DATA SHOWN
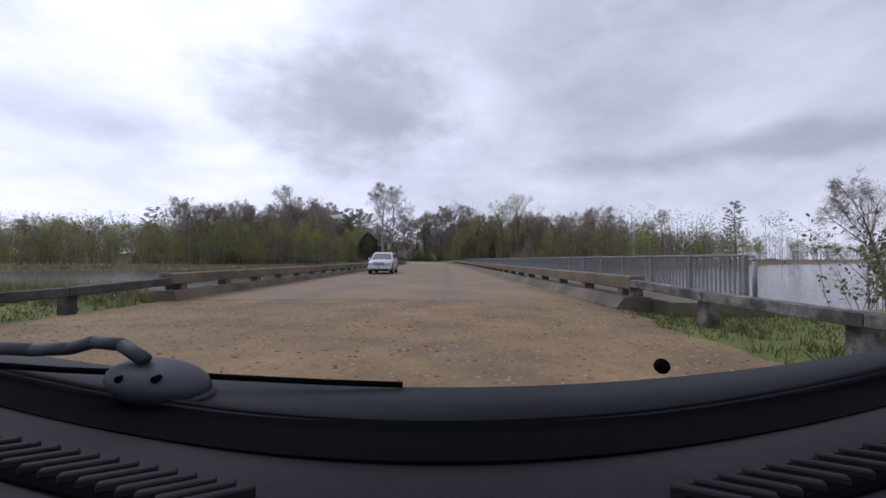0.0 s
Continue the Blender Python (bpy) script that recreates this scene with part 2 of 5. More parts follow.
MAT["bark_pine"] = bark_material("pine_bark", (0.065, 0.055, 0.048), (0.175, 0.15, 0.13), (5, 5, 1.4), (0.125, 0.105, 0.09))
MAT["bark_grey"] = bark_material("grey_bark", (0.08, 0.069, 0.06), (0.2, 0.178, 0.155), (6, 6, 0.8), (0.15, 0.135, 0.118))
MAT["bark_pale"] = bark_material("pale_sycamore_bark", (0.20, 0.185, 0.155), (0.42, 0.395, 0.345), (2, 2, 1.2), (0.17, 0.15, 0.125), 1.4)
MAT["twig"] = leaf_material("grey_brown_twigs", (0.22, 0.185, 0.17), (0.33, 0.285, 0.26), 0.85, 0.0)
MAT["twig_pale"] = leaf_material("pale_twigs", (0.19, 0.165, 0.145), (0.31, 0.28, 0.245), 0.85, 0.0)
MAT["needle"] = leaf_material("pine_needles", (0.125, 0.145, 0.085), (0.245, 0.265, 0.16), 0.6, 0.5)
MAT["cedar"] = leaf_material("dark_evergreen_leaves", (0.030, 0.044, 0.031), (0.048, 0.066, 0.044), 0.9, 0.25)
MAT["cedar"].node_tree.nodes["Principled BSDF"].inputs["Specular IOR Level"].default_value = 0.0
MAT["spring"] = leaf_material("new_green_leaves", (0.235, 0.28, 0.065), (0.37, 0.40, 0.115), 0.6, 0.55)
MAT["yellow"] = leaf_material("yellow_green_leaves", (0.30, 0.29, 0.08), (0.44, 0.41, 0.14), 0.6, 0.55)
MAT["russet"] = leaf_material("russet_buds", (0.22, 0.16, 0.12), (0.36, 0.27, 0.19), 0.7, 0.4)
MAT["catkin"] = leaf_material("tan_oak_catkins", (0.25, 0.225, 0.105), (0.36, 0.32, 0.16), 0.7, 0.5)
MAT["white"] = leaf_material("white_blossom", (0.62, 0.61, 0.55), (0.84, 0.83, 0.78), 0.7, 0.3)
MAT["pink"] = leaf_material("purple_pink_blossom", (0.24, 0.085, 0.20), (0.42, 0.19, 0.36), 0.7, 0.3)
MAT["bush"] = leaf_material("thicket_leaves", (0.115, 0.135, 0.055), (0.19, 0.205, 0.085), 0.7, 0.45)
MAT["deadleaf"] = leaf_material("dead_brown_leaves", (0.165, 0.127, 0.09), (0.25, 0.195, 0.14), 0.8, 0.4)
MAT["blade"] = leaf_material("grass_blades", (0.24, 0.285, 0.055), (0.40, 0.42, 0.12), 0.8, 0.5)
MAT["weed"] = leaf_material("dull_weeds", (0.085, 0.105, 0.035), (0.17, 0.18, 0.07), 0.8, 0.4)
MAT["weed_dry"] = leaf_material("brown_green_reeds", (0.10, 0.095, 0.05), (0.22, 0.19, 0.11), 0.8, 0.3)
MAT["reed"] = leaf_material("dry_reeds", (0.25, 0.20, 0.12), (0.42, 0.36, 0.24), 0.8, 0.2)


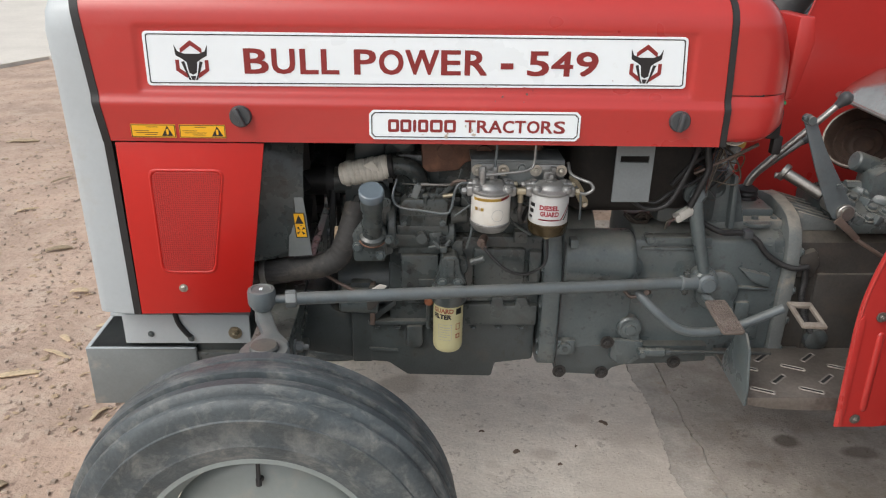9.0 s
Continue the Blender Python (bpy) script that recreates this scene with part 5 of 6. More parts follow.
part("banjo_fitting", many(rod((0.226, -0.262, 0.956), (0.226, -0.262, 0.972), 0.0078, seg=20, w=0.001), lathe([(0.0072, 0), (0.0072, 0.008), (0.006, 0.010)], Matrix.Translation((0.226, -0.262, 0.971)), 6), rod((0.226, -0.262, 0.940), (0.226, -0.262, 0.956), 0.006)), ALU, tractor, "aluminium banjo fitting")
part("brass_union", rod((0.150, -0.205, 0.897), (0.172, -0.212, 0.903), 0.005, seg=10), BRASS_L, tractor)
part("brass_strap", many(prism([(0.416, 0.946), (0.428, 0.944), (0.449, 0.912), (0.450, 0.901), (0.442, 0.897), (0.435, 0.902), (0.433, 0.912), (0.414, 0.938)], -0.203, -0.199, 0.001), rod((0.442, -0.206, 0.904), (0.442, -0.198, 0.904), 0.0055, seg=12)), BRASS_L, tractor, "tarnished brass strap by the filters")
part("sensor", many(rod((0.247, -0.135, 0.772), (0.238, -0.165, 0.772), 0.010), rod((0.243, -0.165, 0.771), (0.243, -0.182, 0.768), 0.006)), RUST_D, tractor)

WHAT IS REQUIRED
Write out the records above exactly as they stand, leaving out every picture.

CORRECT OUTPUT
0.0 s
Continue the Blender Python (bpy) script that recreates this scene with part 2 of 5. More parts follow.
MAT["bark_pine"] = bark_material("pine_bark", (0.065, 0.055, 0.048), (0.175, 0.15, 0.13), (5, 5, 1.4), (0.125, 0.105, 0.09))
MAT["bark_grey"] = bark_material("grey_bark", (0.08, 0.069, 0.06), (0.2, 0.178, 0.155), (6, 6, 0.8), (0.15, 0.135, 0.118))
MAT["bark_pale"] = bark_material("pale_sycamore_bark", (0.20, 0.185, 0.155), (0.42, 0.395, 0.345), (2, 2, 1.2), (0.17, 0.15, 0.125), 1.4)
MAT["twig"] = leaf_material("grey_brown_twigs", (0.22, 0.185, 0.17), (0.33, 0.285, 0.26), 0.85, 0.0)
MAT["twig_pale"] = leaf_material("pale_twigs", (0.19, 0.165, 0.145), (0.31, 0.28, 0.245), 0.85, 0.0)
MAT["needle"] = leaf_material("pine_needles", (0.125, 0.145, 0.085), (0.245, 0.265, 0.16), 0.6, 0.5)
MAT["cedar"] = leaf_material("dark_evergreen_leaves", (0.030, 0.044, 0.031), (0.048, 0.066, 0.044), 0.9, 0.25)
MAT["cedar"].node_tree.nodes["Principled BSDF"].inputs["Specular IOR Level"].default_value = 0.0
MAT["spring"] = leaf_material("new_green_leaves", (0.235, 0.28, 0.065), (0.37, 0.40, 0.115), 0.6, 0.55)
MAT["yellow"] = leaf_material("yellow_green_leaves", (0.30, 0.29, 0.08), (0.44, 0.41, 0.14), 0.6, 0.55)
MAT["russet"] = leaf_material("russet_buds", (0.22, 0.16, 0.12), (0.36, 0.27, 0.19), 0.7, 0.4)
MAT["catkin"] = leaf_material("tan_oak_catkins", (0.25, 0.225, 0.105), (0.36, 0.32, 0.16), 0.7, 0.5)
MAT["white"] = leaf_material("white_blossom", (0.62, 0.61, 0.55), (0.84, 0.83, 0.78), 0.7, 0.3)
MAT["pink"] = leaf_material("purple_pink_blossom", (0.24, 0.085, 0.20), (0.42, 0.19, 0.36), 0.7, 0.3)
MAT["bush"] = leaf_material("thicket_leaves", (0.115, 0.135, 0.055), (0.19, 0.205, 0.085), 0.7, 0.45)
MAT["deadleaf"] = leaf_material("dead_brown_leaves", (0.165, 0.127, 0.09), (0.25, 0.195, 0.14), 0.8, 0.4)
MAT["blade"] = leaf_material("grass_blades", (0.24, 0.285, 0.055), (0.40, 0.42, 0.12), 0.8, 0.5)
MAT["weed"] = leaf_material("dull_weeds", (0.085, 0.105, 0.035), (0.17, 0.18, 0.07), 0.8, 0.4)
MAT["weed_dry"] = leaf_material("brown_green_reeds", (0.10, 0.095, 0.05), (0.22, 0.19, 0.11), 0.8, 0.3)
MAT["reed"] = leaf_material("dry_reeds", (0.25, 0.20, 0.12), (0.42, 0.36, 0.24), 0.8, 0.2)


9.0 s
Continue the Blender Python (bpy) script that recreates this scene with part 5 of 6. More parts follow.
part("banjo_fitting", many(rod((0.226, -0.262, 0.956), (0.226, -0.262, 0.972), 0.0078, seg=20, w=0.001), lathe([(0.0072, 0), (0.0072, 0.008), (0.006, 0.010)], Matrix.Translation((0.226, -0.262, 0.971)), 6), rod((0.226, -0.262, 0.940), (0.226, -0.262, 0.956), 0.006)), ALU, tractor, "aluminium banjo fitting")
part("brass_union", rod((0.150, -0.205, 0.897), (0.172, -0.212, 0.903), 0.005, seg=10), BRASS_L, tractor)
part("brass_strap", many(prism([(0.416, 0.946), (0.428, 0.944), (0.449, 0.912), (0.450, 0.901), (0.442, 0.897), (0.435, 0.902), (0.433, 0.912), (0.414, 0.938)], -0.203, -0.199, 0.001), rod((0.442, -0.206, 0.904), (0.442, -0.198, 0.904), 0.0055, seg=12)), BRASS_L, tractor, "tarnished brass strap by the filters")
part("sensor", many(rod((0.247, -0.135, 0.772), (0.238, -0.165, 0.772), 0.010), rod((0.243, -0.165, 0.771), (0.243, -0.182, 0.768), 0.006)), RUST_D, tractor)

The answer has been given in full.